I remember my best friend in high school (who got admitted after two years at Purdue due to his perseverance and hard work) inviting me to the Vet School during his first year of those classes. We were in the kennel area where he was showing me a dog he used for surgical procedures when one of the professors walked up to me and asked who I was. I told him that I was Don’s friend. He said, “you are not a vet student, you will need to leave right away”. He sent me out the door. As I walked back to my room I started to cry and kept crying most of that evening thinking about how I had left my life on the trash heap of success. I blew it! And I knew it.
As I sit here at the computer, as a tenured professor in law school, where I have been teaching for almost 20 years, I can tell you that it is something I absolutely love to do. My plans to be a Vet were sabotaged by me alone. I made very bad decisions in my first term of college, but the price I paid turned out to be an unanticipated benefit. The path I followed as an officer in the Air Force, a Sales Rep for a Japanese company and finally a law degree with a tenured position as a professor of law couldn’t have been predicted by me. If I had it to do over again, I would choose the path I ended up following, not the one my parents and I planned on.

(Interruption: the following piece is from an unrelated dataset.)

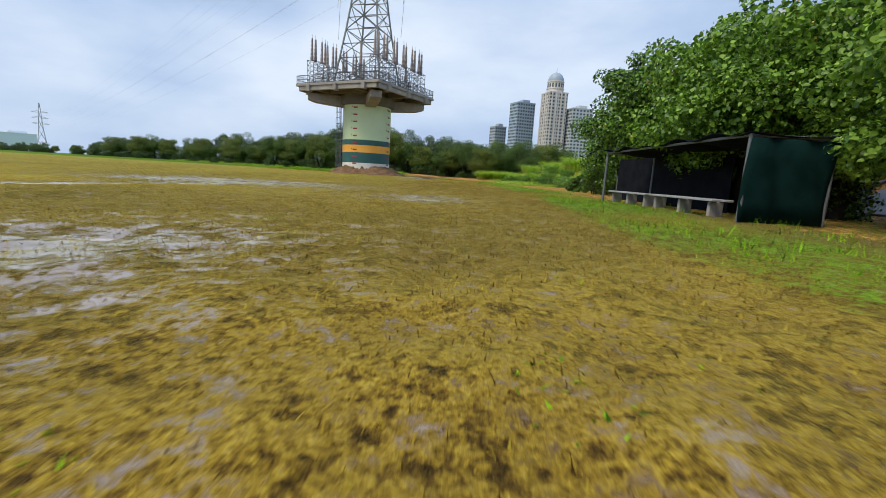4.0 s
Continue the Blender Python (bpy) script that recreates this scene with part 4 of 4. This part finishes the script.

As someone in undergraduate studies, or even in high school, the trajectory of your career path may be one that plan and follow. However, more often than not, your path will be dictated by circumstances. Some will be under your control, many of them will not. So to worry about making good choices is an exercise in futility in most cases – unless you are the underling in a monarchy with a predestined path to the top. But, fortunately, most of us will experience the excitement of life changes and not be locked into a single destiny. Do well, do good, and give it your best effort. If you fail, don’t despair, move on and move ahead. Life is good, keep on the lookout for the positive outcomes that are all there waiting for you to discover and act upon them.